== Data shown ==
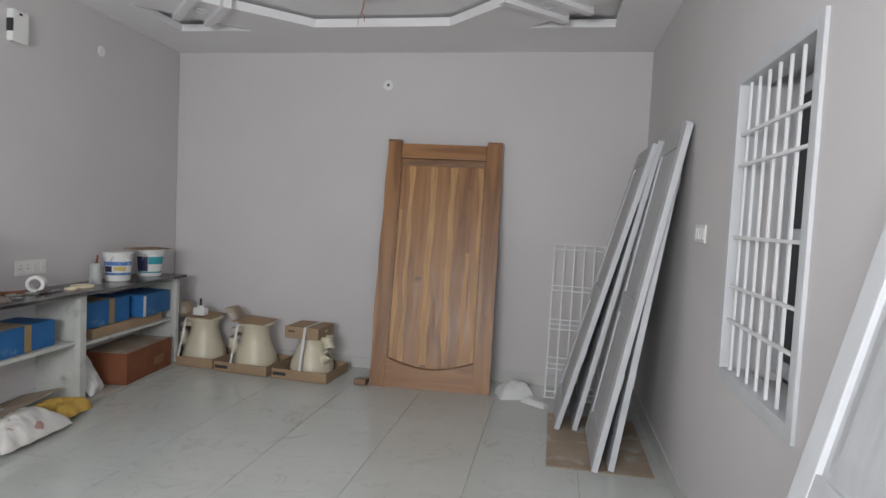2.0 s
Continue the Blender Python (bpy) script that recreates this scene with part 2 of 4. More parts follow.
ORANGECAN = material("orange_can", (0.64, 0.10, 0.022), 0.4, var=0.08, spot=(0.10, 0.07, 0.06), spot_at=0.66, spot_scale=10, spot_soft=0.02)
OCHRELAB = material("yellow_label", (0.62, 0.45, 0.16), 0.45, var=0.1)
OCHRE = material("ochre_paint", (0.42, 0.26, 0.03), 0.4, var=0.1)
DRUM = material("drum_paint", (0.36, 0.37, 0.31), 0.55, var=0.15, scale=3, spot=(0.12, 0.20, 0.31), spot_at=0.49, spot_scale=2.2, spot_soft=0.16, bump=0.08)
CLEAR = material("clear_plastic", (0.60, 0.66, 0.72), 0.12, var=0.02)
CLEAR.node_tree.nodes["Principled BSDF"].inputs["Transmission Weight"].default_value = 0.75
AMBER = material("amber_plastic_jar", (0.36, 0.115, 0.055), 0.16, var=0.08, coat=0.4)
AMBER.node_tree.nodes["Principled BSDF"].inputs["Transmission Weight"].default_value = 0.25
RAG = material("dirty_rag", (0.19, 0.155, 0.135), 0.95, var=0.4, scale=14, bump=0.3, bscale=50)
RAGR = material("maroon_rag", (0.08, 0.035, 0.03), 0.95, var=0.3, scale=14)
RAGG = material("slate_rag", (0.16, 0.18, 0.20), 0.95, var=0.2, scale=14)
SACK = material("white_sack", (0.62, 0.60, 0.57), 0.7, var=0.1, scale=7, spot=(0.42, 0.25, 0.22), spot_at=0.62, spot_scale=8, spot_soft=0.03, bump=0.2, bscale=30)
WPAPER = material("white_paper", (0.66, 0.66, 0.65), 0.7, var=0.06)
YCLOTH = material("yellow_cloth", (0.46, 0.29, 0.06), 0.85, var=0.2, scale=10, bump=0.3, bscale=30)
MATCLOTH = material("doormat_cloth", (0.44, 0.375, 0.30), 0.95, var=0.2, scale=9, bump=0.4, bscale=40, spot=(0.44, 0.39, 0.33), spot_at=0.55, spot_scale=6)
MATEDGE = material("doormat_border", (0.50, 0.41, 0.23), 0.95, var=0.15, scale=20, bump=0.3, bscale=60)
PIPE = material("dirty_pipe", (0.27, 0.24, 0.20), 0.6, var=0.3, scale=18)
PIPEHOLE = material("pipe_mortar", (0.20, 0.19, 0.17), 0.9, var=0.3, scale=20)
STAIN = material("wall_chip", (0.30, 0.27, 0.22), 0.9, var=0.3, scale=30)
# glow of the added tube fixtures
TUBE = bpy.data.materials.new("added_tube_glow")
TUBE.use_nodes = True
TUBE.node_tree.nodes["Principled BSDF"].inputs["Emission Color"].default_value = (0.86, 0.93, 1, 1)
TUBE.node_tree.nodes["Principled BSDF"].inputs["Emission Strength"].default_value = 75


# ---- mesh helpers ----
def box(bm, x0, x1, y0, y1, z0, z1):
    v = [bm.verts.new((x, y, z)) for z in (z0, z1) for x, y in ((x0, y0), (x1, y0), (x1, y1), (x0, y1))]
    for f in ((3, 2, 1, 0), (4, 5, 6, 7), (0, 1, 5, 4), (1, 2, 6, 5), (2, 3, 7, 6), (3, 0, 4, 7)):
        bm.faces.new([v[i] for i in f])
    return v


def bx(x0, x1, y0, y1, z0, z1, bevel=0.0):
    bm = bmesh.new()
    box(bm, x0, x1, y0, y1, z0, z1)
    if bevel:
        bmesh.ops.bevel(bm, geom=bm.edges[:], offset=bevel, segments=2, affect="EDGES", profile=0.6)
    return bm


def prism(bm, plan, z0, z1):
    a = [bm.verts.new((x, y, z0)) for x, y in plan]
    b = [bm.verts.new((x, y, z1)) for x, y in plan]
    n = len(plan)
    bm.faces.new(a[::-1])
    bm.faces.new(b)
    for i in range(n):
        bm.faces.new((a[i], a[(i + 1) % n], b[(i + 1) % n], b[i]))
    bmesh.ops.recalc_face_normals(bm, faces=bm.faces[:])


def lathe(profile, n=28, bm=None, arc=(0, 360)):
    """Turns (radius, height) pairs round z."""
    bm = bm or bmesh.new()
    full = arc[1] - arc[0] >= 360
    cols = n if full else n + 1
    rings = []
    for i in range(cols):
        a = radians(arc[0] + (arc[1] - arc[0]) * i / n)
        rings.append([bm.verts.new((r * math.cos(a), r * math.sin(a), z)) for r, z in profile])
    for i in range(n):
        p, q = rings[i], rings[(i + 1) % cols]
        for j in range(len(profile) - 1):
            try:
                bm.faces.new((p[j], q[j], q[j + 1], p[j + 1]))
            except ValueError:
                pass
    bmesh.ops.remove_doubles(bm, verts=bm.verts[:], dist=1e-5)
    return bm


def tube(points, r, n=8, bm=None, closed=False):
    bm = bm or bmesh.new()
    pts = [Vector(p) for p in points]
    rings = []
    for i, p in enumerate(pts):
        a, b = pts[max(i - 1, 0)], pts[min(i + 1, len(pts) - 1)]
        d = (b - a).normalized()
        s = d.cross(Vector((0, 0, 1)) if abs(d.z) < 0.9 else Vector((1, 0, 0))).normalized()
        u = s.cross(d)
        rings.append([bm.verts.new(p + r * (math.cos(k * 2 * math.pi / n) * s + math.sin(k * 2 * math.pi / n) * u)) for k in range(n)])
    for p, q in zip(rings, rings[1:]):
        for k in range(n):
            bm.faces.new((p[k], p[(k + 1) % n], q[(k + 1) % n], q[k]))
    bm.faces.new(rings[0])
    bm.faces.new(rings[-1][::-1])
    bmesh.ops.recalc_face_normals(bm, faces=bm.faces[:])
    return bm


def cloth(w, d, h, seed, n=24, flat=0.0):
    """A crumpled heap of cloth or sacking with some thickness."""
    bm = bmesh.new()
    g = []
    for i in range(n + 1):
        for j in range(n + 1):
            u, v = i / n * 2 - 1, j / n * 2 - 1
            e = max(0, 1 - max(abs(u), abs(v)) ** 3)
            o = Vector((seed * 3.1, seed * 1.7, 0))
            p = Vector((u * 1.1, v * 1.1, 0)) + o
            q = p + 0.45 * Vector((noise.noise(p * 1.9 + o), noise.noise(p * 1.9 - o), 0))
            fold = 1 - 2.2 * abs(noise.noise(q * 2.1)) + 0.45 * (1 - 2 * abs(noise.noise(q * 4.7)))
            z = h * e ** 0.6 * (flat + (1 - flat) * (0.62 + 0.30 * noise.noise(p * 0.9))) + h * (0.25 + 0.1 * flat) * e * max(fold, -0.6) * 0.55
            wob = 0.14 * (1 - flat)
            x = u * w / 2 * (1 + wob * noise.noise(Vector((v * 2.3, 1, seed))))
            y = v * d / 2 * (1 + wob * noise.noise(Vector((u * 2.3, 5, seed))))
            g.append(bm.verts.new((x, y, max(z, 0.004))))
    for i in range(n):
        for j in range(n):
            a = i * (n + 1) + j
            bm.faces.new((g[a], g[a + n + 1], g[a + n + 2], g[a + 1]))
    r = bmesh.ops.extrude_face_region(bm, geom=bm.faces[:])
    low = [v for v in r["geom"] if isinstance(v, bmesh.types.BMVert)]
    for v in low:
        v.co.z = max(v.co.z - 0.02, 0.0)
    bmesh.ops.recalc_face_normals(bm, faces=bm.faces[:])
    return bm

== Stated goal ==
Your copy of the data above should match it exactly, except that pictures are left out.

== Result of the exercise ==
2.0 s
Continue the Blender Python (bpy) script that recreates this scene with part 2 of 4. More parts follow.
ORANGECAN = material("orange_can", (0.64, 0.10, 0.022), 0.4, var=0.08, spot=(0.10, 0.07, 0.06), spot_at=0.66, spot_scale=10, spot_soft=0.02)
OCHRELAB = material("yellow_label", (0.62, 0.45, 0.16), 0.45, var=0.1)
OCHRE = material("ochre_paint", (0.42, 0.26, 0.03), 0.4, var=0.1)
DRUM = material("drum_paint", (0.36, 0.37, 0.31), 0.55, var=0.15, scale=3, spot=(0.12, 0.20, 0.31), spot_at=0.49, spot_scale=2.2, spot_soft=0.16, bump=0.08)
CLEAR = material("clear_plastic", (0.60, 0.66, 0.72), 0.12, var=0.02)
CLEAR.node_tree.nodes["Principled BSDF"].inputs["Transmission Weight"].default_value = 0.75
AMBER = material("amber_plastic_jar", (0.36, 0.115, 0.055), 0.16, var=0.08, coat=0.4)
AMBER.node_tree.nodes["Principled BSDF"].inputs["Transmission Weight"].default_value = 0.25
RAG = material("dirty_rag", (0.19, 0.155, 0.135), 0.95, var=0.4, scale=14, bump=0.3, bscale=50)
RAGR = material("maroon_rag", (0.08, 0.035, 0.03), 0.95, var=0.3, scale=14)
RAGG = material("slate_rag", (0.16, 0.18, 0.20), 0.95, var=0.2, scale=14)
SACK = material("white_sack", (0.62, 0.60, 0.57), 0.7, var=0.1, scale=7, spot=(0.42, 0.25, 0.22), spot_at=0.62, spot_scale=8, spot_soft=0.03, bump=0.2, bscale=30)
WPAPER = material("white_paper", (0.66, 0.66, 0.65), 0.7, var=0.06)
YCLOTH = material("yellow_cloth", (0.46, 0.29, 0.06), 0.85, var=0.2, scale=10, bump=0.3, bscale=30)
MATCLOTH = material("doormat_cloth", (0.44, 0.375, 0.30), 0.95, var=0.2, scale=9, bump=0.4, bscale=40, spot=(0.44, 0.39, 0.33), spot_at=0.55, spot_scale=6)
MATEDGE = material("doormat_border", (0.50, 0.41, 0.23), 0.95, var=0.15, scale=20, bump=0.3, bscale=60)
PIPE = material("dirty_pipe", (0.27, 0.24, 0.20), 0.6, var=0.3, scale=18)
PIPEHOLE = material("pipe_mortar", (0.20, 0.19, 0.17), 0.9, var=0.3, scale=20)
STAIN = material("wall_chip", (0.30, 0.27, 0.22), 0.9, var=0.3, scale=30)
# glow of the added tube fixtures
TUBE = bpy.data.materials.new("added_tube_glow")
TUBE.use_nodes = True
TUBE.node_tree.nodes["Principled BSDF"].inputs["Emission Color"].default_value = (0.86, 0.93, 1, 1)
TUBE.node_tree.nodes["Principled BSDF"].inputs["Emission Strength"].default_value = 75


# ---- mesh helpers ----
def box(bm, x0, x1, y0, y1, z0, z1):
    v = [bm.verts.new((x, y, z)) for z in (z0, z1) for x, y in ((x0, y0), (x1, y0), (x1, y1), (x0, y1))]
    for f in ((3, 2, 1, 0), (4, 5, 6, 7), (0, 1, 5, 4), (1, 2, 6, 5), (2, 3, 7, 6), (3, 0, 4, 7)):
        bm.faces.new([v[i] for i in f])
    return v


def bx(x0, x1, y0, y1, z0, z1, bevel=0.0):
    bm = bmesh.new()
    box(bm, x0, x1, y0, y1, z0, z1)
    if bevel:
        bmesh.ops.bevel(bm, geom=bm.edges[:], offset=bevel, segments=2, affect="EDGES", profile=0.6)
    return bm


def prism(bm, plan, z0, z1):
    a = [bm.verts.new((x, y, z0)) for x, y in plan]
    b = [bm.verts.new((x, y, z1)) for x, y in plan]
    n = len(plan)
    bm.faces.new(a[::-1])
    bm.faces.new(b)
    for i in range(n):
        bm.faces.new((a[i], a[(i + 1) % n], b[(i + 1) % n], b[i]))
    bmesh.ops.recalc_face_normals(bm, faces=bm.faces[:])


def lathe(profile, n=28, bm=None, arc=(0, 360)):
    """Turns (radius, height) pairs round z."""
    bm = bm or bmesh.new()
    full = arc[1] - arc[0] >= 360
    cols = n if full else n + 1
    rings = []
    for i in range(cols):
        a = radians(arc[0] + (arc[1] - arc[0]) * i / n)
        rings.append([bm.verts.new((r * math.cos(a), r * math.sin(a), z)) for r, z in profile])
    for i in range(n):
        p, q = rings[i], rings[(i + 1) % cols]
        for j in range(len(profile) - 1):
            try:
                bm.faces.new((p[j], q[j], q[j + 1], p[j + 1]))
            except ValueError:
                pass
    bmesh.ops.remove_doubles(bm, verts=bm.verts[:], dist=1e-5)
    return bm


def tube(points, r, n=8, bm=None, closed=False):
    bm = bm or bmesh.new()
    pts = [Vector(p) for p in points]
    rings = []
    for i, p in enumerate(pts):
        a, b = pts[max(i - 1, 0)], pts[min(i + 1, len(pts) - 1)]
        d = (b - a).normalized()
        s = d.cross(Vector((0, 0, 1)) if abs(d.z) < 0.9 else Vector((1, 0, 0))).normalized()
        u = s.cross(d)
        rings.append([bm.verts.new(p + r * (math.cos(k * 2 * math.pi / n) * s + math.sin(k * 2 * math.pi / n) * u)) for k in range(n)])
    for p, q in zip(rings, rings[1:]):
        for k in range(n):
            bm.faces.new((p[k], p[(k + 1) % n], q[(k + 1) % n], q[k]))
    bm.faces.new(rings[0])
    bm.faces.new(rings[-1][::-1])
    bmesh.ops.recalc_face_normals(bm, faces=bm.faces[:])
    return bm


def cloth(w, d, h, seed, n=24, flat=0.0):
    """A crumpled heap of cloth or sacking with some thickness."""
    bm = bmesh.new()
    g = []
    for i in range(n + 1):
        for j in range(n + 1):
            u, v = i / n * 2 - 1, j / n * 2 - 1
            e = max(0, 1 - max(abs(u), abs(v)) ** 3)
            o = Vector((seed * 3.1, seed * 1.7, 0))
            p = Vector((u * 1.1, v * 1.1, 0)) + o
            q = p + 0.45 * Vector((noise.noise(p * 1.9 + o), noise.noise(p * 1.9 - o), 0))
            fold = 1 - 2.2 * abs(noise.noise(q * 2.1)) + 0.45 * (1 - 2 * abs(noise.noise(q * 4.7)))
            z = h * e ** 0.6 * (flat + (1 - flat) * (0.62 + 0.30 * noise.noise(p * 0.9))) + h * (0.25 + 0.1 * flat) * e * max(fold, -0.6) * 0.55
            wob = 0.14 * (1 - flat)
            x = u * w / 2 * (1 + wob * noise.noise(Vector((v * 2.3, 1, seed))))
            y = v * d / 2 * (1 + wob * noise.noise(Vector((u * 2.3, 5, seed))))
            g.append(bm.verts.new((x, y, max(z, 0.004))))
    for i in range(n):
        for j in range(n):
            a = i * (n + 1) + j
            bm.faces.new((g[a], g[a + n + 1], g[a + n + 2], g[a + 1]))
    r = bmesh.ops.extrude_face_region(bm, geom=bm.faces[:])
    low = [v for v in r["geom"] if isinstance(v, bmesh.types.BMVert)]
    for v in low:
        v.co.z = max(v.co.z - 0.02, 0.0)
    bmesh.ops.recalc_face_normals(bm, faces=bm.faces[:])
    return bm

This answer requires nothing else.